Aquellos que solicitaron una hipoteca y se compraron una casa han dejado de pagar parte de la misma –aunque ello no obsta para que conserven la vivienda y puedan cosechar jugosas plusvalías en el futuro– y la diferencia ha pasado a ser sufragada por los bolsillos de los sufridos contribuyentes: los contribuyentes, no los banqueros.

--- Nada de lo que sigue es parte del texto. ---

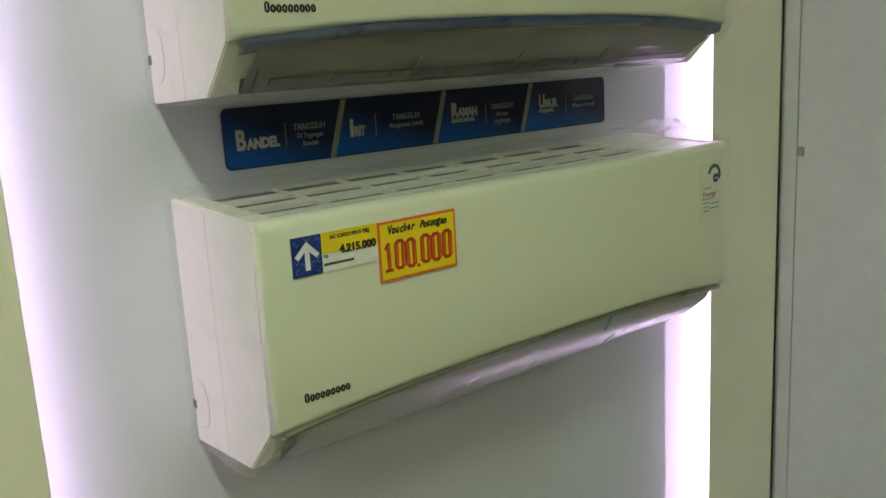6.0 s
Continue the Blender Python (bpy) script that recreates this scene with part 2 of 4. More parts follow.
def lathe(prof, seg=48):
    """The outline prof, of (radius, height), turned round the local x axis (height along x)."""
    bm = bmesh.new()
    rings = [[bm.verts.new((h, r * math.cos(k * math.tau / seg), r * math.sin(k * math.tau / seg))) for k in range(seg)] for r, h in prof]
    for a, c in zip(rings, rings[1:]):
        for k in range(seg):
            bm.faces.new((a[k], a[(k + 1) % seg], c[(k + 1) % seg], c[k]))
    bmesh.ops.remove_doubles(bm, verts=bm.verts[:], dist=1e-6)
    bmesh.ops.recalc_face_normals(bm, faces=bm.faces[:])
    return bm


def join(*bms):
    out = bmesh.new()
    for b in bms:
        me = bpy.data.meshes.new("tmp")
        b.to_mesh(me)
        out.from_mesh(me)
        bpy.data.meshes.remove(me)
        b.free()
    return out


def mesh_of(name, bm, material, smooth=False):
    me = bpy.data.meshes.new(name)
    bm.to_mesh(me)
    bm.free()
    me.materials.append(material)
    if smooth:
        me.shade_smooth()
    return me


def thing(name, label, category, at, rz=0.0, group=""):
    ob = new(name)
    ob.empty_display_size = 0.05
    ob.matrix_basis = pose(*at, 0, 0, rz)
    return tagged(ob, label, category, group)


def part(name, bm, material, parent, label="", at=(0, 0, 0), rot=(0, 0, 0), smooth=False):
    ob = new(name, mesh_of(name, bm, material, smooth))
    ob.parent = parent
    ob.matrix_basis = pose(*at, *rot)
    return tagged(ob, label)


def solid(name, bm, material, label, category, kind="", at=(0, 0, 0), rz=0.0, group="", smooth=False):
    ob = new(name, mesh_of(name, bm, material, smooth))
    ob.matrix_basis = pose(*at, 0, 0, rz)
    return tagged(ob, label, category, group, kind)


def words(text, height, align="LEFT", squash=1.0, thick=0.0004, bold=0.0):
    """Letters as a thin mesh in the local y (reading way) and z (up), facing +x."""
    cu = bpy.data.curves.new("letters", "FONT")
    cu.body, cu.size, cu.align_x, cu.extrude, cu.resolution_u = text, height * 1.38, align, thick, 3
    cu.offset = bold
    ob = bpy.data.objects.new("letters", cu)
    scene.collection.objects.link(ob)
    dg = bpy.context.evaluated_depsgraph_get()
    me = bpy.data.meshes.new_from_object(ob.evaluated_get(dg))
    bpy.data.objects.remove(ob)
    bm = bmesh.new()
    bm.from_mesh(me)
    bpy.data.meshes.remove(me)
    bm.transform(Matrix(((0, 0, 1, 0), (squash, 0, 0, 0), (0, 1, 0, 0), (0, 0, 0, 1))))
    return bm


def dashes(length, height, count, gap=0.25, seed=1, thick=0.0006):
    """A row of small plain blocks, as long as a line of writing, facing +x along y."""
    rnd = random.Random(seed)
    w = [rnd.uniform(0.7, 1.3) for _ in range(count)]
    k = length / (sum(w) + gap * (count - 1))
    y, bms = 0.0, []
    for a in w:
        bms.append(box(0, thick, y, y + a * k, 0, height))
        y += (a + gap) * k
    return join(*bms)


def beads(length, height, count, seed=1, thick=0.0006):
    """A row of small ovals, as plain shapes for a maker's mark, facing +x along y."""
    rnd = random.Random(seed)
    k = length / count
    bms = []
    for i in range(count):
        h = height * (1.0 if i == 0 else 0.74)
        w = k * rnd.uniform(0.41, 0.47)
        c = (i + 0.5) * k
        bms.append(loop_shape(c - w, c + w, h, min(w * 0.75, h * 0.31), thick))
    return bms


def loop_shape(y0, y1, h, stroke, thick):
    """A flat ring with rounded corners that faces +x."""
    def rim(d):
        a0, a1, b0, b1 = y0 + d, y1 - d, d, h - d
        c = min(a1 - a0, b1 - b0) * 0.36
        return [(a0 + c, b0), (a1 - c, b0), (a1, b0 + c), (a1, b1 - c), (a1 - c, b1), (a0 + c, b1), (a0, b1 - c), (a0, b0 + c)]
    bm = bmesh.new()
    o, i = rim(0), rim(stroke)
    ring = [[bm.verts.new((x, y, z)) for y, z in pts] for x, pts in ((0, o), (thick, o), (thick, i), (0, i))]
    for p, q in zip(ring, ring[1:]):
        for k in range(8):
            bm.faces.new((p[k], p[(k + 1) % 8], q[(k + 1) % 8], q[k]))
    bmesh.ops.recalc_face_normals(bm, faces=bm.faces[:])
    return bm


def plate(y0, y1, z0, z1, thick=0.0006):
    """A thin printed patch that faces +x."""
    return box(0, thick, y0, y1, z0, z1)


def blob(pts, thick=0.0006):
    """A flat printed shape that faces +x, from its outline in y and z."""
    bm = bmesh.new()
    f = bm.faces.new([bm.verts.new((0, y, z)) for y, z in pts])
    r = bmesh.ops.extrude_face_region(bm, geom=[f])
    bmesh.ops.translate(bm, verts=[v for v in r["geom"] if isinstance(v, bmesh.types.BMVert)], vec=(thick, 0, 0))
    bmesh.ops.recalc_face_normals(bm, faces=bm.faces[:])
    return bm


def oval(cy, cz, ry, rz, n=28, a0=0.0, a1=math.tau):
    return [(cy + ry * math.cos(a0 + (a1 - a0) * k / n), cz + rz * math.sin(a0 + (a1 - a0) * k / n)) for k in range(n)]


# ---------------------------------------------------------------- structure
WX = -1.215            # face of the display wall
FX = -1.165            # face of the boards that stand proud of it
PZ = 0.135             # top of the podium
PY = 2.43              # face of the sheeted partition
TOP = 2.75

wall = solid("wall_west", box(WX - 0.12, WX, -1.6, PY + 0.02, 0, TOP), M_WALL, "glossy pale grey display wall panel behind the air conditioners", "wall", "structure")
part("wall_board", box(WX, WX + 0.005, -1.6, 0.765, 0.612, TOP, 0.001), M_PILLAR, wall, "cream wall board ending above a grey base")
part("board_lap", box(WX + 0.005, WX + 0.0075, -1.6, 0.765, 0.612, 0.70, 0.0008), M_PILLAR, wall)
part("base_board", box(WX, WX + 0.003, -1.6, 0.765, 0.0, 0.612), M_GREY, wall, "plain grey base board")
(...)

Basta con constatar que la deuda pública del país, en gran medida por salvar a las entidades financieras, ha pasado del 29% del PIB en 2007 al 100% en 2011. Ésa es la auténtica factura que no se va a dejar de pagar.

Así las cosas, uno podría entender (aunque no necesariamente compartir) tanto la postura opuesta a la condonación de deuda cuanto la favorable a la misma que defendiera trasladar las pérdidas derivadas de esa condonación no ya a los accionistas –que deberían perderlo todo– sino también a los depositantes y demás acreedores de los bancos: al cabo, los primeros son responsables de haber solicitado demasiado crédito a los bancos y, los segundos, de haber mantenido sus ahorros invertidos en esas irresponsables entidades. Lo que a uno ya le cuesta entender es que se aplauda el que los quebrantos derivados del irresponsable comportamiento de banqueros, hipotecados y depositantes se los tenga que comer aquel que nada tiene que ver con esos destrozos: el contribuyente. Que no les confunda la prensa: no estamos ante una amnistía de las deudas, sino ante una injusta socialización de las mismas.